14. The parties comprising the Contractor would thereafter be issued with Tax Certificates which would essentially allow them to claim Tax Credits or Tax Deductions in other jurisdictions in which they are liable to pay taxes.
15. Due to the elected “Pay on Behalf System”, additional expenses/deductions result in lower amounts being reflected on the tax certificates due to a decrease in the tax liability of the company.
16. Expenses are not tax credits. A tax credit reduces taxes on a dollar-for-dollar basis, while a tax deduction will lower your taxable income, thereby allowing for the payment of lesser taxes.
17. The fact that the PSA allows for the contractor’s corporate taxes to be paid out of Guyana’s share of Profit Oil, means that the Net effect on the Consolidated Fund will be NIL.

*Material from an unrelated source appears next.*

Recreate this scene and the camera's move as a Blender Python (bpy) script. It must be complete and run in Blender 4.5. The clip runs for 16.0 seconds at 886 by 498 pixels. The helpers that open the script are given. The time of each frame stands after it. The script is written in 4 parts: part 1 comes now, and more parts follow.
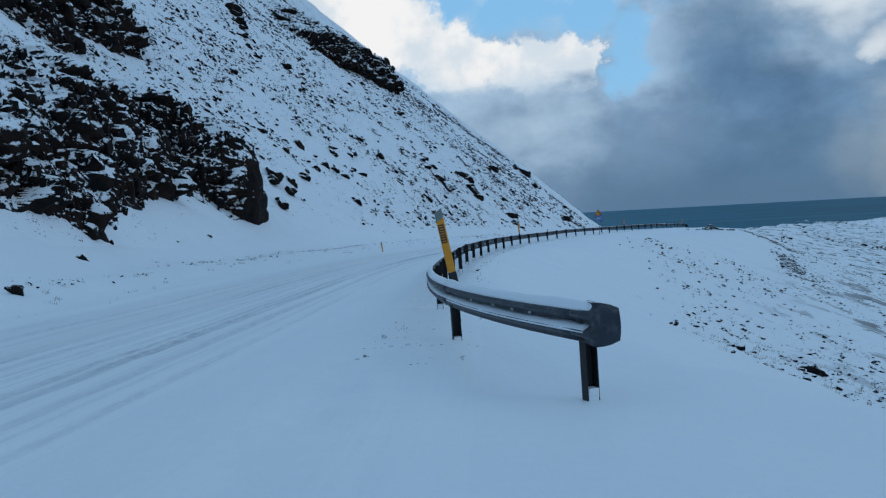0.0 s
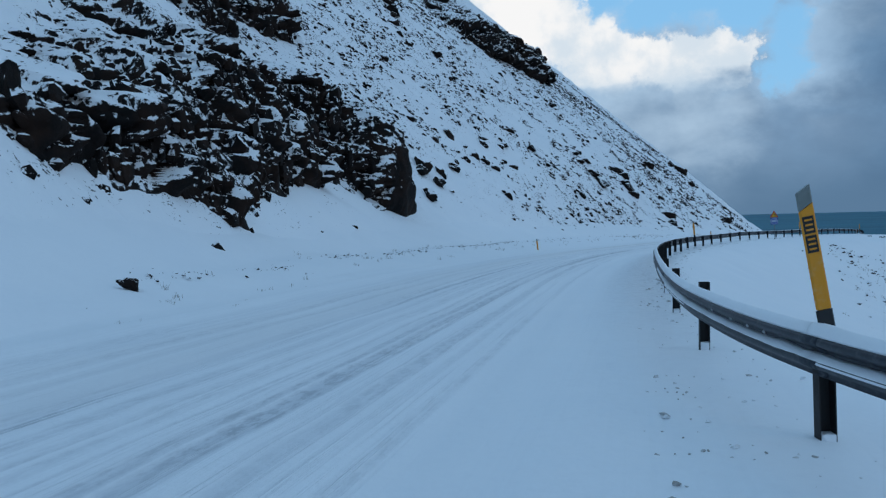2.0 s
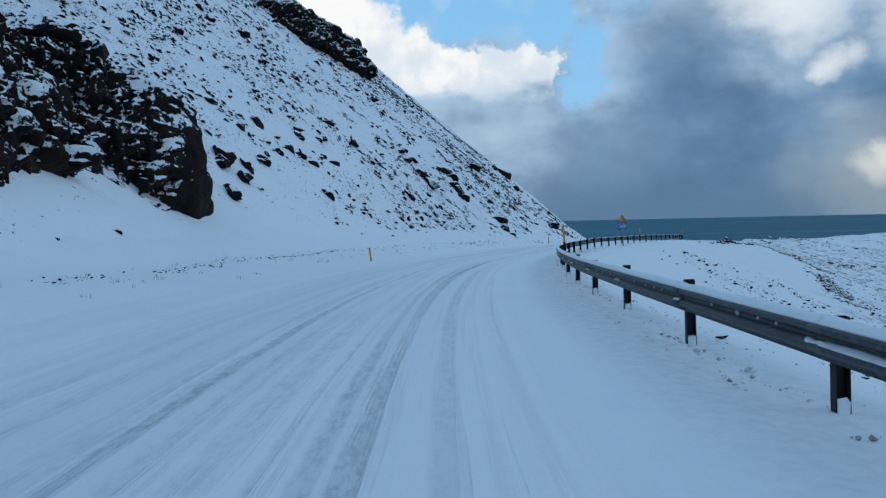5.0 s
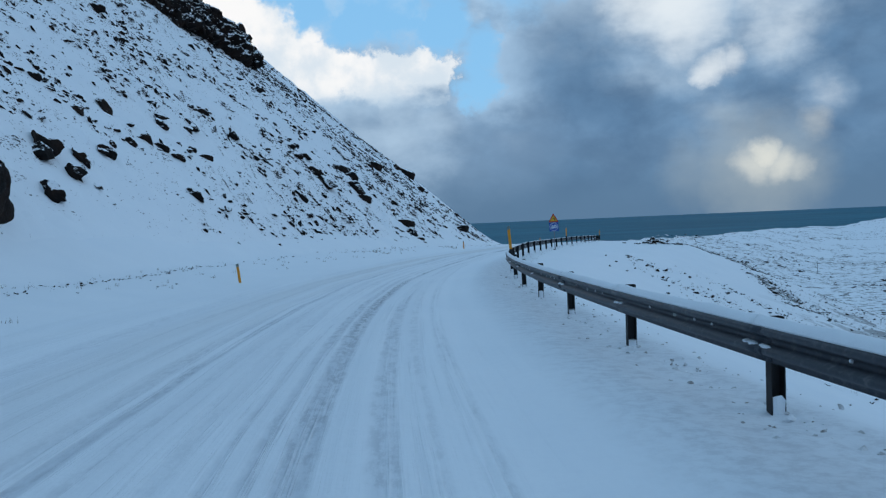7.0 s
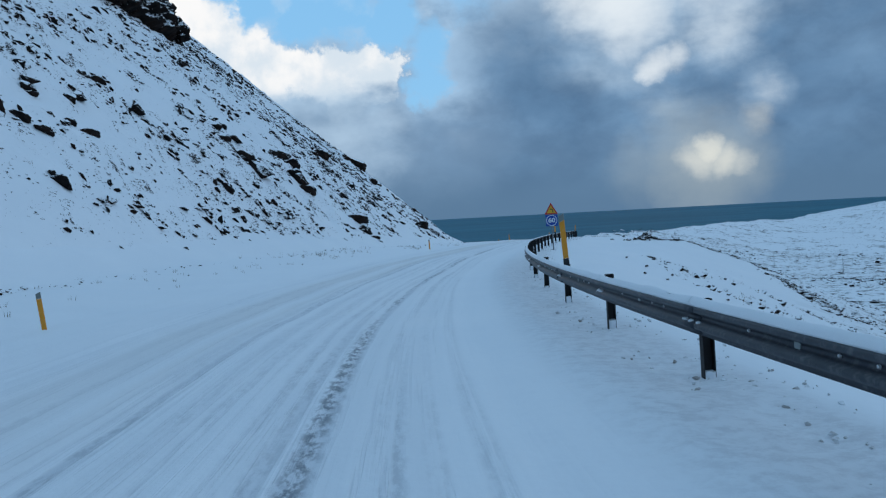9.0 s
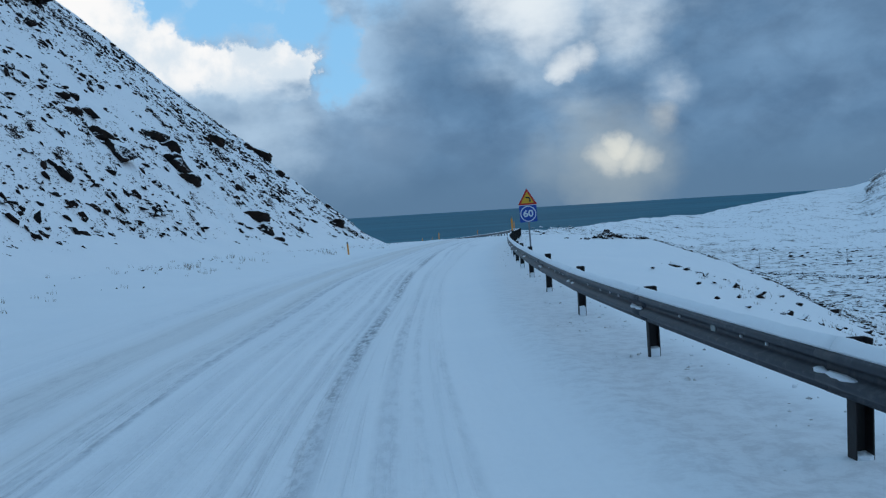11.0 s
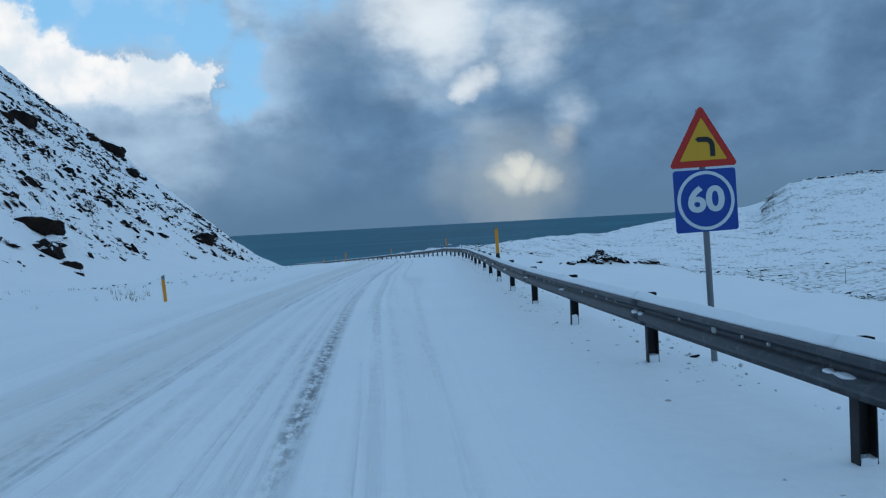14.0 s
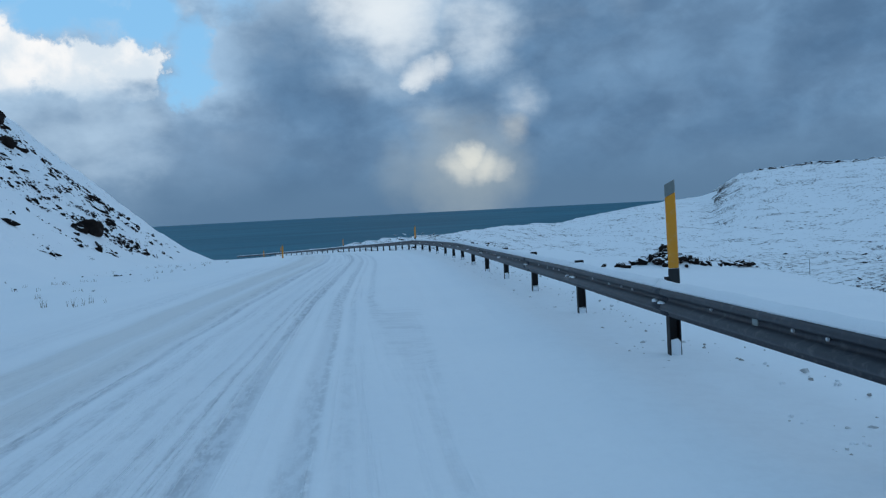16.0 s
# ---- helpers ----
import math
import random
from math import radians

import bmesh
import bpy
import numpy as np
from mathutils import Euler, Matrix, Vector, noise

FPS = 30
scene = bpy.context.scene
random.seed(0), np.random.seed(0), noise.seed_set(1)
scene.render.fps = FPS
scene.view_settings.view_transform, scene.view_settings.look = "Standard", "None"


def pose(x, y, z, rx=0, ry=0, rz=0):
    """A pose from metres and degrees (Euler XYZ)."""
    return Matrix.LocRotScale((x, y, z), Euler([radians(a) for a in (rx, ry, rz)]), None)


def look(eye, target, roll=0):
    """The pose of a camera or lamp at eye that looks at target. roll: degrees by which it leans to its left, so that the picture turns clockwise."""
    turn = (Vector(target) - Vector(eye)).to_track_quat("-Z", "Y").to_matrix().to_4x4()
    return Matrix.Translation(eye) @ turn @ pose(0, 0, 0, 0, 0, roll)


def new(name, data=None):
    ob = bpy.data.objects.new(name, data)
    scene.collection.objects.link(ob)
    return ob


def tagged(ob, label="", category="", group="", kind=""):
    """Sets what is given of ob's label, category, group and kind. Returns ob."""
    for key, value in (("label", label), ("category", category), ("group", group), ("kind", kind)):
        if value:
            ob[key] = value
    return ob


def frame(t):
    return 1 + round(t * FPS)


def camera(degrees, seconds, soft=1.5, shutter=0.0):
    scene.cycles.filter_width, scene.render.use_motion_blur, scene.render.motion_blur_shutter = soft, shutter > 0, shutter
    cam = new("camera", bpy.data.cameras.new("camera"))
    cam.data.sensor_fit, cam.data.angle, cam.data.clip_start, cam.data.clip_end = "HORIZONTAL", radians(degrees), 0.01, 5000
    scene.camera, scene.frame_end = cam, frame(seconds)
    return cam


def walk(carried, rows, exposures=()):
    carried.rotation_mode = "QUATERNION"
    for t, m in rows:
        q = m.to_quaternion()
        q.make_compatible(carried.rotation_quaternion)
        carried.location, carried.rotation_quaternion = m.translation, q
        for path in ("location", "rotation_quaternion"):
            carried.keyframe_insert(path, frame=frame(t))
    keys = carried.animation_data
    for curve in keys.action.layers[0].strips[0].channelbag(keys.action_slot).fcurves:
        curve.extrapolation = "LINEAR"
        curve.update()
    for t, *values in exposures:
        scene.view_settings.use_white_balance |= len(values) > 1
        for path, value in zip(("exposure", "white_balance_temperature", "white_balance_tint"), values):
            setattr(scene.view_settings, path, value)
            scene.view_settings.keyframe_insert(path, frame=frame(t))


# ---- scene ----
def axis_pose(x, y, z, yaw, pitch, roll):
    """The pose of a camera from its place and its yaw (to the left), pitch (up) and roll, in degrees."""
    a = radians(yaw), radians(pitch)
    way = Vector((-math.sin(a[0]) * math.cos(a[1]), math.cos(a[0]) * math.cos(a[1]), math.sin(a[1])))
    return look((x, y, z), Vector((x, y, z)) + way, roll)


cam = camera(54.71, 16.0, soft=1.25)
WAY = [
    (0, 0.900, -4.947, -0.515, 4.84, -2.14, -3.14),
    (0.5, 0.475, -4.018, -0.520, 10.65, -1.68, -3.11),
    (1, 0.037, -2.883, -0.512, 13.68, -1.05, -2.09),
    (1.5, -0.435, -1.571, -0.542, 13.87, -1.30, -1.85),
    (2, -0.944, -0.181, -0.566, 14.09, -2.02, -1.46),
    (2.5, -1.446, 1.223, -0.575, 13.94, -2.37, -1.37),
    (3, -1.948, 2.826, -0.595, 12.76, -2.12, -1.31),
    (3.5, -2.444, 4.676, -0.634, 10.60, -2.11, -1.06),
    (4, -2.846, 6.713, -0.646, 7.84, -2.21, -1.15),
    (4.5, -3.215, 8.945, -0.684, 4.88, -2.05, -1.23),
    (5, -3.488, 11.475, -0.724, 1.71, -1.92, -1.29),
    (5.2, -3.571, 12.543, -0.729, 0.36, -1.91, -1.39),
    (5.5, -3.669, 14.211, -0.738, -1.33, -1.91, -1.59),
    (6, -3.769, 17.162, -0.760, -3.27, -1.86, -1.95),
    (6.5, -3.808, 20.311, -0.791, -4.39, -1.82, -2.26),
    (7, -3.803, 23.641, -0.829, -4.98, -1.84, -2.46),
    (7.3, -3.788, 25.719, -0.856, -5.21, -1.91, -2.49),
    (7.5, -3.774, 27.136, -0.874, -5.35, -1.99, -2.47),
    (8, -3.673, 30.774, -0.922, -6.14, -1.99, -2.44),
    (8.5, -3.535, 34.497, -0.953, -7.27, -2.04, -2.72),
    (9, -3.307, 38.261, -1.008, -8.27, -2.19, -3.04),
    (9.2, -3.200, 39.774, -1.028, -8.80, -2.25, -3.01),
    (9.5, -3.017, 42.038, -1.055, -9.61, -2.36, -3.03),
    (10, -2.644, 45.809, -1.097, -10.99, -2.53, -3.20),
    (10.5, -2.161, 49.603, -1.144, -12.43, -2.63, -3.40),
    (11, -1.548, 53.446, -1.203, -13.93, -2.63, -3.50),
    (11.3, -1.107, 55.789, -1.249, -14.86, -2.56, -3.47),
    (11.5, -0.780, 57.370, -1.285, -15.50, -2.47, -3.39),
    (12, 0.059, 61.432, -1.360, -16.78, -2.44, -3.70),
    (12.5, 0.982, 65.435, -1.444, -17.83, -2.39, -3.67),
    (13, 1.912, 69.360, -1.506, -18.45, -2.39, -3.86),
    (13.5, 2.916, 73.278, -1.590, -19.45, -2.24, -3.43),
    (14, 3.987, 77.194, -1.630, -20.43, -1.84, -3.09),
    (14.5, 5.105, 81.164, -1.685, -21.45, -2.25, -2.65),
    (15, 6.243, 85.135, -1.773, -22.34, -2.18, -2.51),
    (15.5, 7.533, 89.171, -1.832, -22.93, -2.36, -2.68),
    (16, 8.860, 93.248, -1.951, -23.60, -2.70, -2.94),
]
walk(cam, [(t, axis_pose(*r)) for t, *r in WAY], exposures=[(0.0, -0.16), (1.8, -0.14), (2.5, 0.0), (3.2, -0.07), (16.0, -0.06)])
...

18. It must further be emphasized that financial income is not taxable income. Financial income is converted to taxable income by allowing for timing differences and tax legislation. Hence the contractor may have financial income but no taxable income, and may not be subject to the payment of corporation taxes for the years when there may be financial income but not taxable income.
19. Consequently, until the contractor has taxable income, no taxes would accrue. Rather taxes will be deferred until the company’s taxable position changes. This means that the Guyana Government may not be liable to pay corporate taxes on the contractor’s behalf until such a situation arises.
20. FOR THE SAKE OF REPETITION, the 2% Royalty paid to the Guyana Government is not a cost in determining Guyana’s share of Profit Oil, but is an expense in determining the contractors’ taxable income.
The GRA’s mandate is to administrate tax legislation and Government Agreements for the benefit of all stakeholders in a fair and consistent manner. I trust that the above lends some clarity to the present discourse and reduce doubt between the “Petroleum Tax Regime” and the “Petroleum Cost Recovery Regime”, as they presently exist.